Problem details: Restate the material word for word and leave out anything that is a picture.

Data excerpt:
☆ ☆ ☆

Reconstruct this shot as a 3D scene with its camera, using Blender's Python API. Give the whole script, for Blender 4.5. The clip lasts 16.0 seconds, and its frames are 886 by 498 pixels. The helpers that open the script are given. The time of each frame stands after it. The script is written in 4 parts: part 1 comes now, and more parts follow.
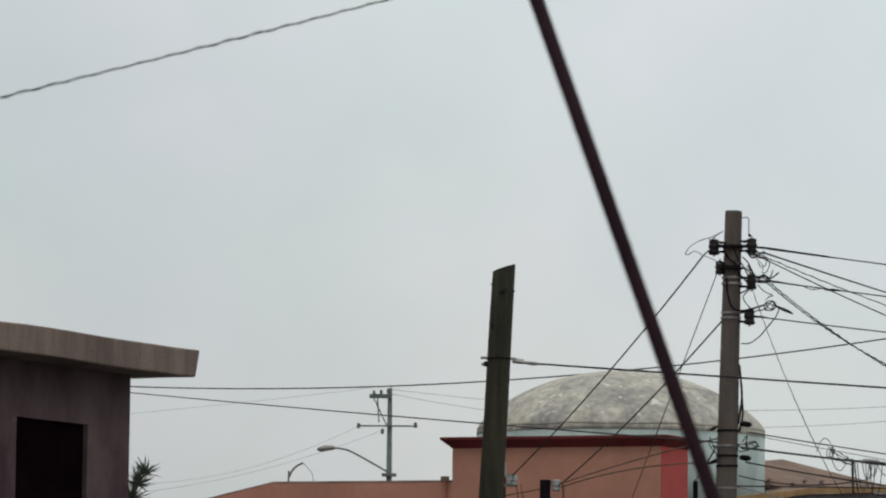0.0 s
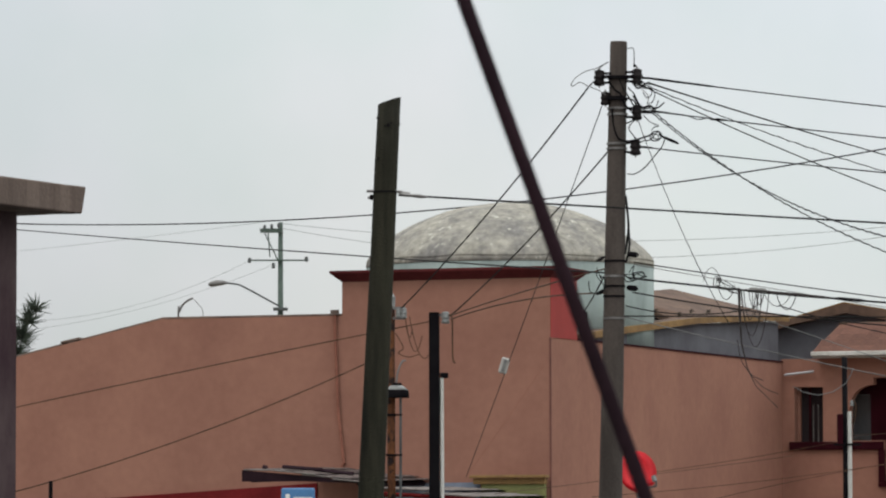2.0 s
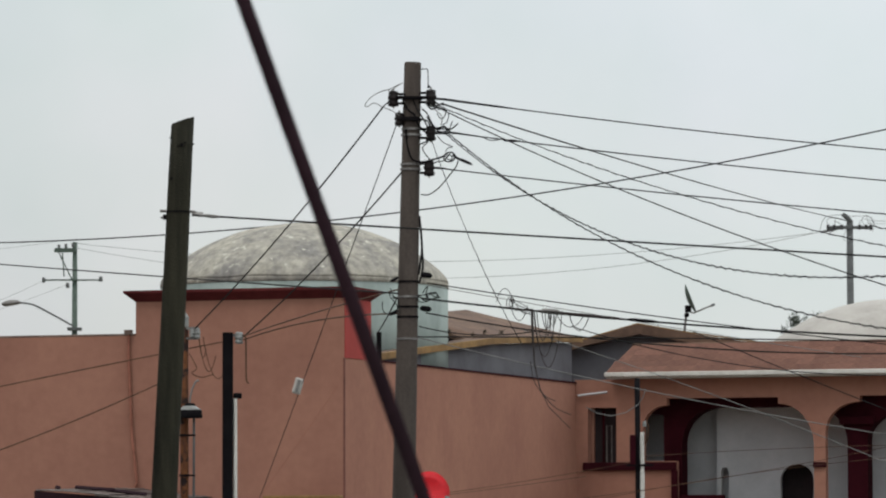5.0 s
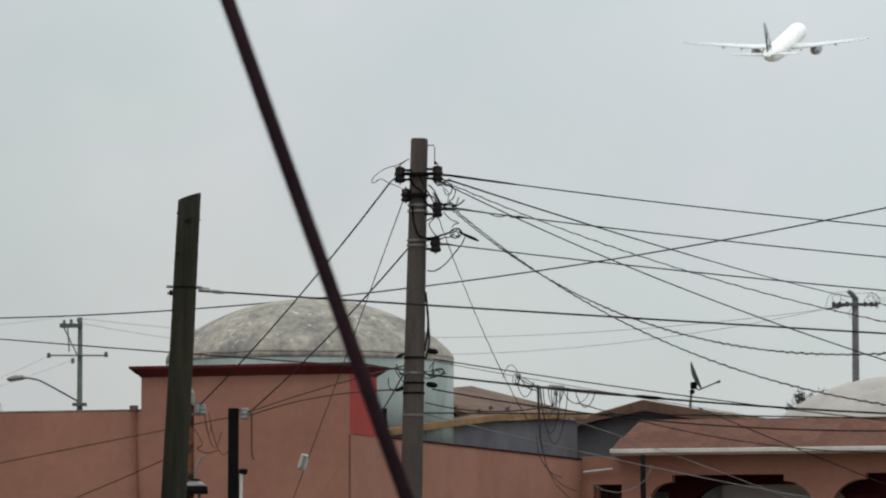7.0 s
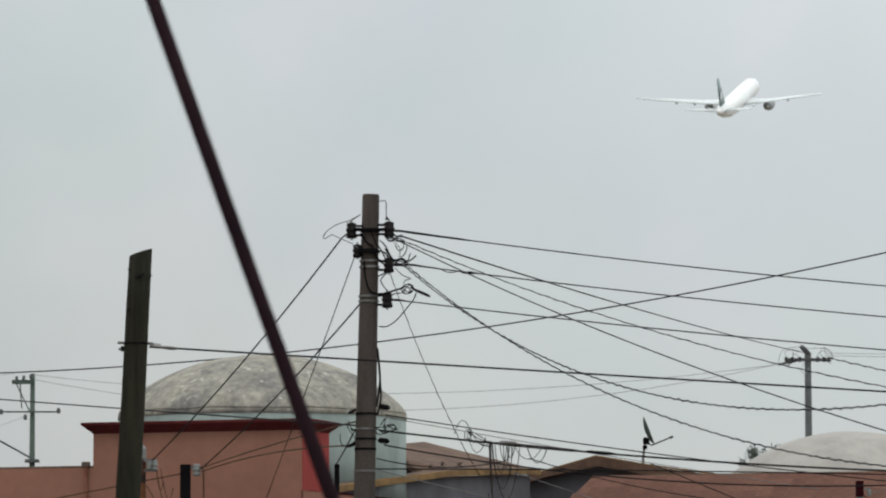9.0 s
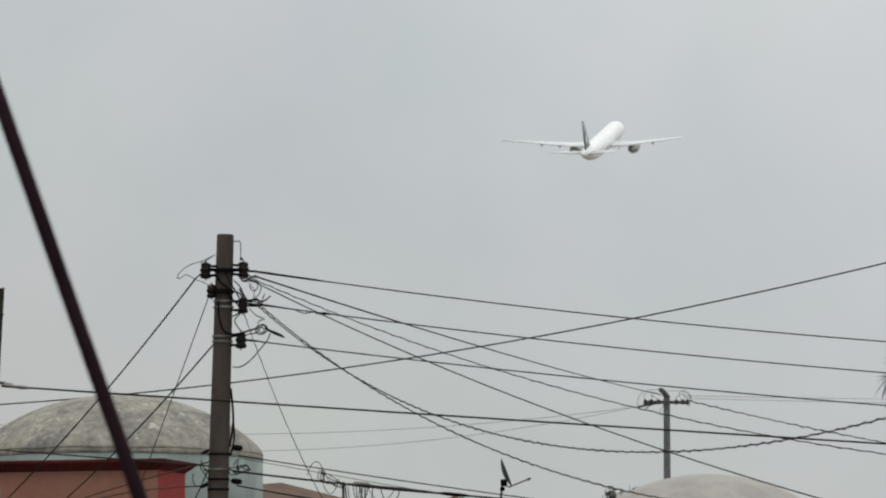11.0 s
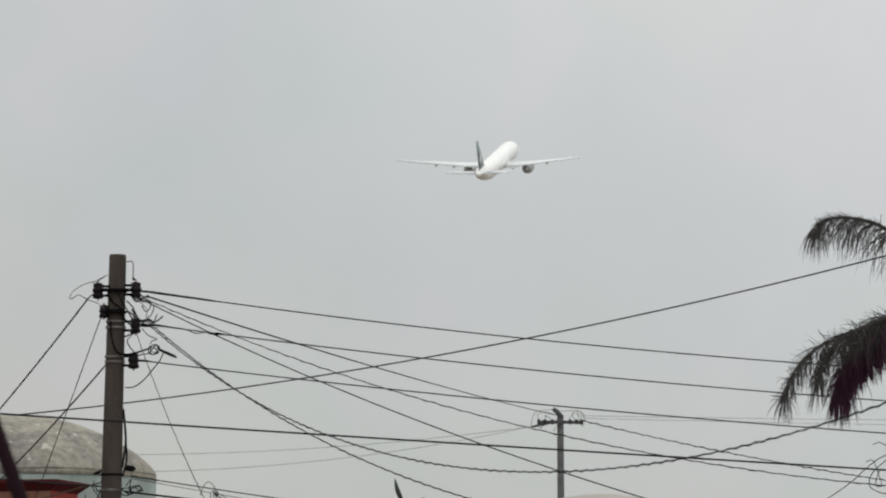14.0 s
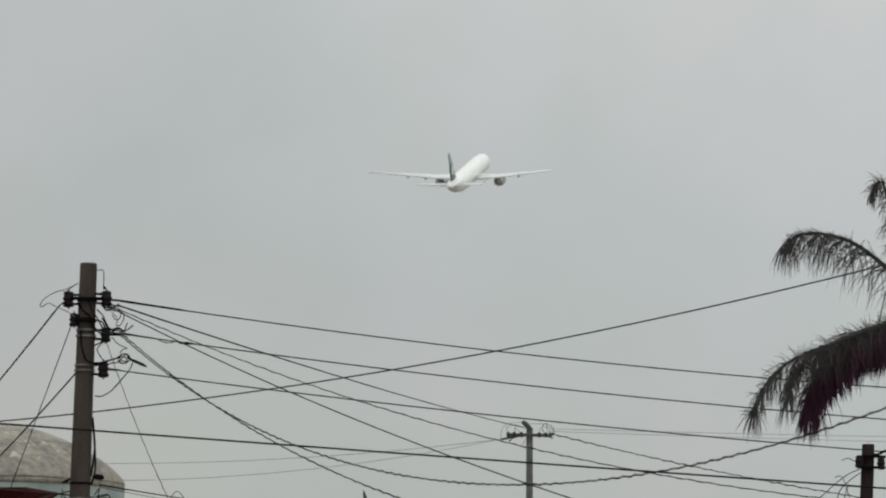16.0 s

☆ ☆ ☆

Answer to the task:
Reconstruct this shot as a 3D scene with its camera, using Blender's Python API. Give the whole script, for Blender 4.5. The clip lasts 16.0 seconds, and its frames are 886 by 498 pixels. The helpers that open the script are given. The time of each frame stands after it. The script is written in 4 parts: part 1 comes now, and more parts follow.
0.0 s
2.0 s
5.0 s
7.0 s
9.0 s
11.0 s
14.0 s
16.0 s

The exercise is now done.